The towboat blueprints are arranged by number. Consecutive numbers indicate a single project-one particular towboat. Different builders had different numbering systems and the Inland Waterways Corporation changed numbering systems, so numbers skip around. Therefore, groups of numbers have been given a loosely chronological arrangement. The blueprint plan numbers are found on the right hand side of the folder label and indented under the folder title in this inventory.
Defense Plant Corporation (D.P.C.) blueprints (mostly for steam powered, twin screw towboats) come first. Blueprints for the Inland Waterways Corporation (I.W.C.) integrated tow (a diesel powered twin screw towboat for a combination of box barges and bow barges) come second. The integrated tow blueprints are for the M/V Harry Truman. Steamer blueprints for steam powered twin screw towboats come third. Twin screw towboat blueprints which were diesel conversions from steamers come fourth. More blueprints for the I.W.C. diesel twin screw integrated towboat, M/V Harry Truman, are separate from the first group because their numbers are different. Plans for quadruple screw towboats with four diesel engines come sixth. And plans for miscellaneous tugboats made by other shipbuilders come seventh. The last blueprint in the towboat subseries is for the reconstruction of the hull of the Santa Maria (which Federal Barge Lines towed up the Mississippi River to St. Louis).
Barge blueprints are arranged by kinds of barges. Covered cargo barges and covered hopper barges come first. Open hopper barges come second. Ocean-going barges come third. Tank barges come fourth. Car floats come fifth. Barge parts and equipment come sixth. And blueprints for the terminal and warehouse at Birmingham, AL come last.
Blueprints within each barge group are arranged chronologically by series or hull number which is given in the folder title. The blueprints are also arranged chronologically by blueprint plan number (listed on the right side of each folder and indented under the folder title in this inventory) which usually turns out to be chronologically by date also. Blueprint numbers beginning with B are for barges, and blueprint numbers beginning with M are for hatch covers. Plans for hatch covers are found right after the plans for the barges for which they are intended.
List of all barges for which there are blueprints, their uses, their builders, and their dates of construction:
COVERED BARGE AND COVERED HOPPER BARGES used for fertilizer, cement, grain, salt, sugar, steel, pipes, tin plate, lumber, paper, and fire brick.

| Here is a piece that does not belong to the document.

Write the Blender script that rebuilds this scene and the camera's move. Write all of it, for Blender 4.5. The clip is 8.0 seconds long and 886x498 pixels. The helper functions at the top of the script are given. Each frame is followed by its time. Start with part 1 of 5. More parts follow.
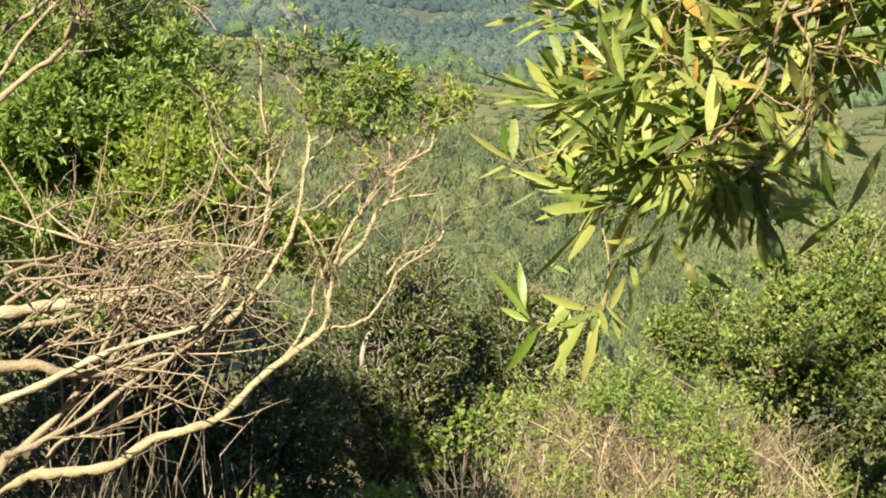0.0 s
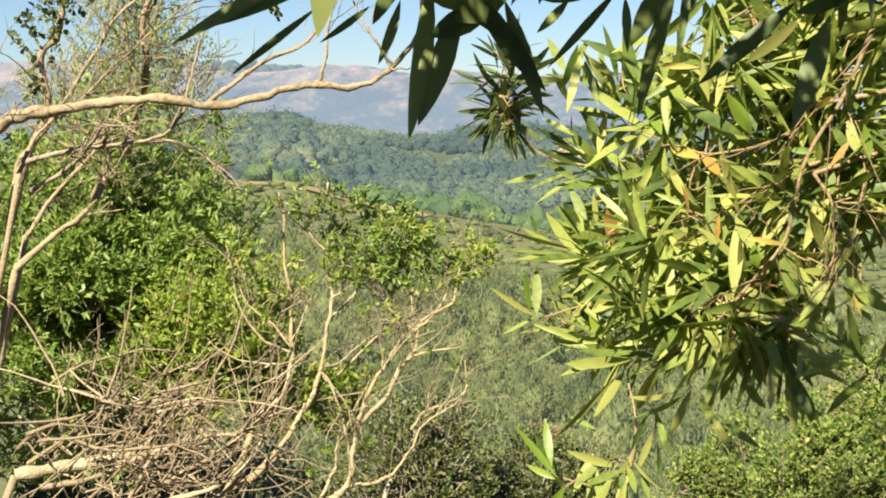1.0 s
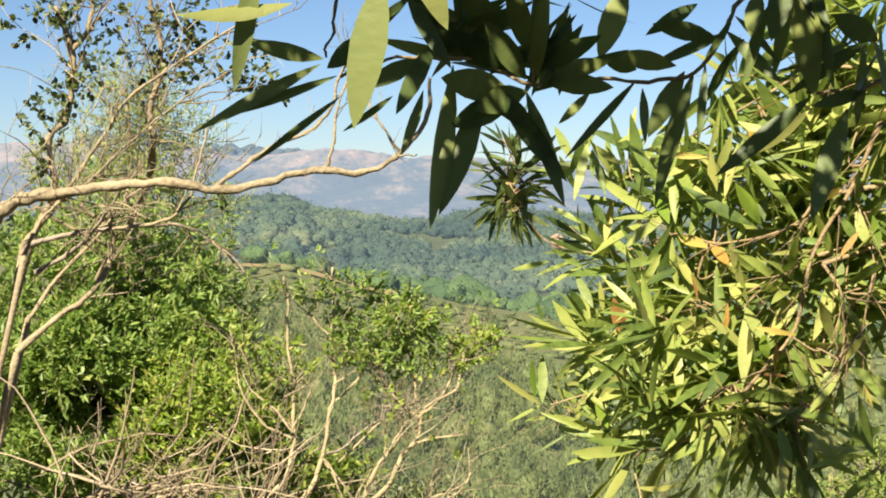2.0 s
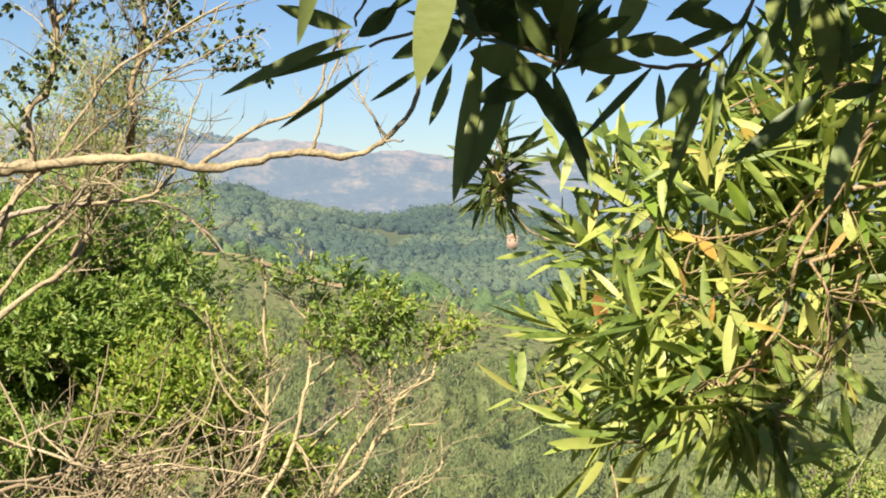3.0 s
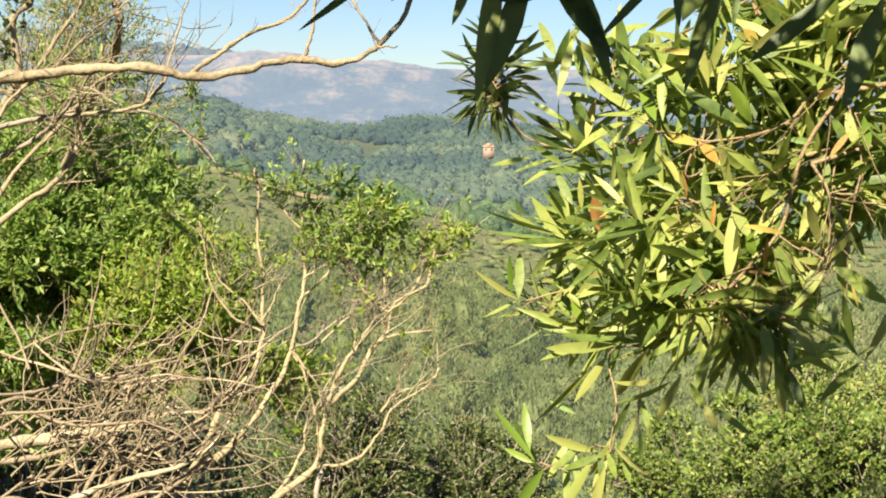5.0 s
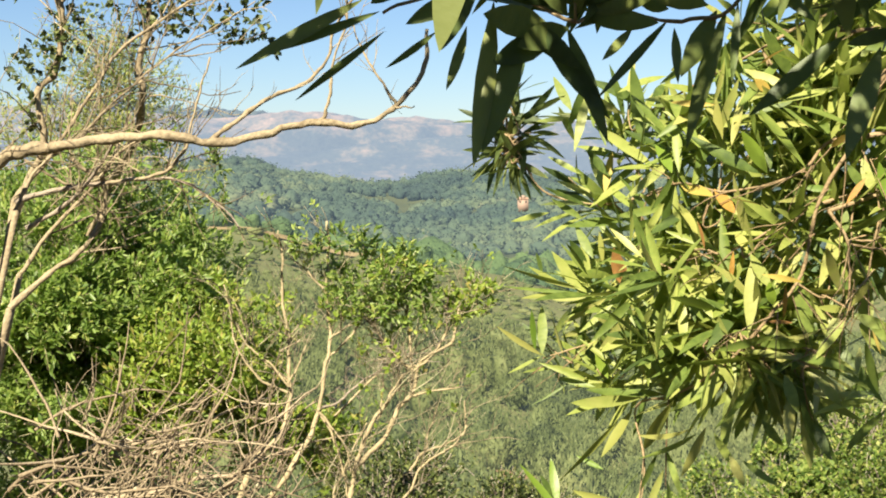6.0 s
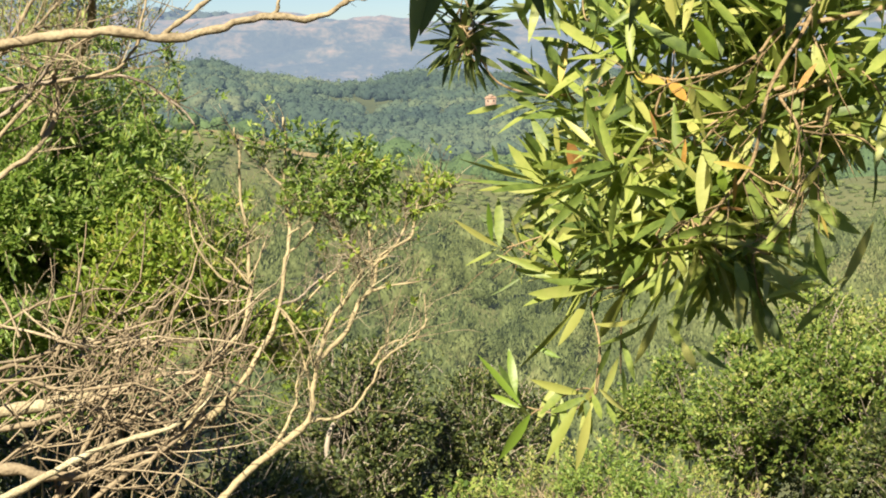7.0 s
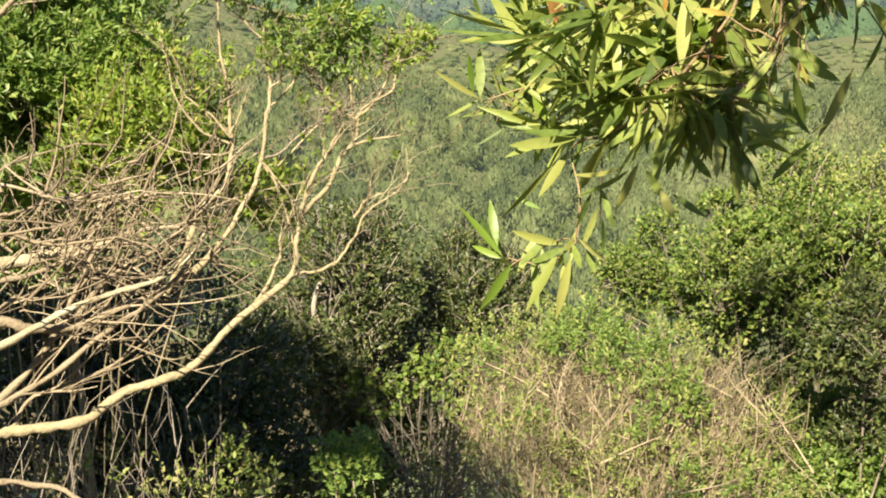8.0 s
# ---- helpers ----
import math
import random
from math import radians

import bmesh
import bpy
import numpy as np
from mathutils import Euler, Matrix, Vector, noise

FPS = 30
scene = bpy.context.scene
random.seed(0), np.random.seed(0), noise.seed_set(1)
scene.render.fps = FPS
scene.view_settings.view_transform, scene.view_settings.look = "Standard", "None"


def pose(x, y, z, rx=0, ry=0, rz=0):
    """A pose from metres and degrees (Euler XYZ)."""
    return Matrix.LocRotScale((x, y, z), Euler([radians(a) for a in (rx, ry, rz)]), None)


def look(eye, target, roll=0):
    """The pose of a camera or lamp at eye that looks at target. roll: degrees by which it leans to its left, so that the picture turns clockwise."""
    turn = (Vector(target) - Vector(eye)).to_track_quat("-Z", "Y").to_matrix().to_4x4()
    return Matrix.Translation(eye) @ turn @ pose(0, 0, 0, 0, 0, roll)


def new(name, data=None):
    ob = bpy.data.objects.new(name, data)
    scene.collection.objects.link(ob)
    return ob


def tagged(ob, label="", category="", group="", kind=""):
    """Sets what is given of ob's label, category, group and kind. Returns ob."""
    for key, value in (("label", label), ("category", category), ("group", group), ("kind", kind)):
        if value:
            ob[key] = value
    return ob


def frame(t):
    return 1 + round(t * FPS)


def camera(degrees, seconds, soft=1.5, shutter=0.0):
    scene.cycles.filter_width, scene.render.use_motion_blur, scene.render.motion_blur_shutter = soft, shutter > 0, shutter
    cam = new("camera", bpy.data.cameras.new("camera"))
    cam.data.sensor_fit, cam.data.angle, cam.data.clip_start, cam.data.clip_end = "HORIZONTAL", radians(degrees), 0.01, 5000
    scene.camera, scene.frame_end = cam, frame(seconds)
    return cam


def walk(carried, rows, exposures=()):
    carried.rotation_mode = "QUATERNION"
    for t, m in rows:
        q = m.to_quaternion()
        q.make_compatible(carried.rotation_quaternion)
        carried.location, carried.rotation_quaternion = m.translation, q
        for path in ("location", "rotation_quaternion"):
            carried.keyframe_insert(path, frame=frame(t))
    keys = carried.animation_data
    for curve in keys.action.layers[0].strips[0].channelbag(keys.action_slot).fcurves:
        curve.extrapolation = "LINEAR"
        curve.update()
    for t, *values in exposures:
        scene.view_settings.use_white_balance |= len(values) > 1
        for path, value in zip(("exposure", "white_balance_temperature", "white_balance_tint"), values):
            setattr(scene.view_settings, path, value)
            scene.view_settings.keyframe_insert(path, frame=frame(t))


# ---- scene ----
cam = camera(37.64, 8.0, soft=1.9, shutter=0.0)
PATH = [
    (0, (0.1068, -0.0113, 1.5928), (0.0010, 1.9413, 1.1729), -0.20),
    (0.5, (0.1040, -0.0111, 1.6027), (-0.0304, 1.9533, 1.2517), -1.03),
    (1, (0.1001, -0.0039, 1.6199), (-0.0352, 1.9806, 1.4117), -1.05),
    (1.5, (0.0898, -0.0010, 1.6228), (-0.0486, 1.9916, 1.5209), -0.89),
    (1.7, (0.0888, -0.0013, 1.6252), (-0.0497, 1.9920, 1.5375), -0.87),
    (2.8, (0.0438, 0.0017, 1.6104), (-0.0190, 1.9993, 1.5350), 1.56),
    (3, (0.0350, -0.0026, 1.6069), (-0.0232, 1.9947, 1.5229), 1.69),
    (3.5, (0.0176, -0.0012, 1.6000), (-0.0183, 1.9929, 1.4503), 1.95),
    (4, (0.0062, 0.0033, 1.5976), (0.0002, 1.9920, 1.3850), 2.52),
    (4.5, (-0.0045, 0.0047, 1.5987), (-0.0156, 1.9893, 1.3519), 2.23),
    (5, (0.0019, 0.0045, 1.6004), (-0.0171, 1.9922, 1.3797), 1.06),
    (5.2, (0.0056, 0.0001, 1.6106), (-0.0312, 1.9928, 1.4442), 0.40),
    (6.3, (0.0344, 0.0007, 1.6048), (-0.0424, 1.9945, 1.4673), -0.79),
    (6.5, (0.0383, 0.0005, 1.6033), (-0.0268, 1.9918, 1.4282), -0.97),
    (7, (0.0473, -0.0046, 1.5953), (0.0168, 1.9739, 1.3043), -1.48),
    (7.5, (0.0524, -0.0108, 1.5890), (0.0617, 1.9494, 1.1924), -1.48),
    (8, (0.0552, -0.0169, 1.5791), (0.0404, 1.9200, 1.0811), -1.65),
]
walk(cam, [(t, look(eye, target, roll)) for t, eye, target, roll in PATH],
     [(0.0, 1.41), (2.0, 1.42), (4.0, 1.44), (5.0, 1.48), (6.3, 1.42), (7.0, 1.34), (7.5, 1.42), (8.0, 1.44)])

# ---- world, sun, exposure ----
SUN_BEARING, SUN_HEIGHT = -160.5, 42.0     # degrees clockwise from +y, degrees above the horizon
world = bpy.data.worlds.new("world")
scene.world = world
world.use_nodes = True
wn, wl = world.node_tree.nodes, world.node_tree.links
sky = wn.new("ShaderNodeTexSky")
sky.sky_type = "NISHITA"
sky.sun_disc = False
sky.sun_elevation = radians(SUN_HEIGHT)
sky.sun_rotation = radians(SUN_BEARING)
sky.air_density, sky.dust_density, sky.ozone_density = 1.0, 0.1, 4.0
tint = wn.new("ShaderNodeMix")
tint.data_type, tint.blend_type = "RGBA", "MULTIPLY"
tint.inputs[0].default_value = 1.0
tint.inputs[7].default_value = (0.89, 0.96, 1.09, 1)
wl.new(sky.outputs[0], tint.inputs[6])
wl.new(tint.outputs[2], wn["Background"].inputs[0])
wn["Background"].inputs[1].default_value = 0.0395

sun = new("sun", bpy.data.lights.new("sun", "SUN"))
sun.data.energy, sun.data.angle, sun.data.color = 5.0, radians(0.55), (1.0, 0.90, 0.68)
sb, sh = radians(SUN_BEARING), radians(SUN_HEIGHT)
sun.matrix_world = look((0, 0, 30), Vector((0, 0, 30)) - Vector((math.sin(sb) * math.cos(sh), math.cos(sb) * math.cos(sh), math.sin(sh))))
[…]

- 200 Series Covered Hopper Barges built by Inland Waterways Corp., 1933
- 250 Series Covered Hopper Barges built by Inland Waterways Corp., 1930-1939
- 280 Series Covered Hopper Barges built by Inland Waterways Corp. and St. Louis Ship, 1938-1956
- Series A Cargo Barges built by Inland Waterways Corp., 1947
- Series B and C Cargo Barges built by Inland Waterways Corp., 1948
- I.W.C. Integrated Cargo Barges built by American Bridge Co., 1947-1948
- Series D Covered Cargo Barges built by St. Louis Ship, 1948-1950
- Bow Barges built by Alabama Dry Dock, 1951
- Semi-Integrated Covered Dry Cargo Barges #613-620 built by Dravo Corp., 1952
- Semi-Integrated Covered Barges #613-620 built by Dravo Corp., 1952
- Semi-Integrated Dry Cargo Barges #621-632 built by St. Louis Ship, 1954
- Miscellaneous Covered Cargo Barges (195' x 35' x 11') built by St. Louis Ship, 1954-1965
- T2000 and other 200 foot Covered Hopper Barges (200' x 35' x 12') built by St. Louis Ship, 1965-1967
OPEN HOPPER BARGES used for pulp, coal and ore
- Semi-Integrated Open Hopper Pulp Barges built by St. Louis Ship, 1967
OCEAN-GOING BARGES used for coal, raw sugar nuclear reactor parts, and oil well derricks
- Lake and Gulf Cargo Barges built by St. Louis ship, 1957-1973
- Gulf Service Covered Hopper Barges built by Dravo Corp., 1953-1958
- Deck Cargo Barges built by American Bridge Co. and St. Louis Ship, 1958-1970
- Large Ocean-Going Barges built by G.S.I. in 1964 and Zidell Explorations, Inc. in 1965
- Oil Well Derrick Barges built by Inland Waterways Corp., 1942
TANK BARGES used for petroleum products, methanol, asphalt, phosphoric acid, soybean oil, molasses, and wine
- Double Skin Oil Barges built by St. Louis Ship, 1968
- Oil Tank Barge #877 converted for molasses by St. Louis Ship, 1955
- Tank Barge #622 converted for sulfuric acid by St. Louis Ship, 1962
- Wine Barges built by St. Louis Ship, 1956
- Oil Refueling Barge built by St. Louis Ship, 1958
- Caustic Soda Barge built by St. Louis Ship, (no date)
CAR FLOATS used for transporting railroad cars at Cairo, IL, built by Inland Waterways Corp. in 1931 and revised by St. Louis Ship in 1947.
Series 7: Photos consists of 18 towboat photographs which hung in Robert Labdon's office at Federal Barge Lines; 14 promotional photographs of the M/V Ernest Mack; a promotional photograph of the M/V John Alexa; an aerial photograph of Delta Iron Works, Inc. at Houma, LA; and two photographs of Tank Barge #877 - converted for molasses. All photographs are black and white (Federal Barge Lines Box 57) with other waterways photographs.
ACCESS: This collection has a searchable database. A published finding aid for Special Collection P-2 is also available on site in the Reading Room: An Inventory of the Federal Barge Lines Collections, 1988. Some of the collection may be photocopied, digitally scanned, or photographed, depending on condition.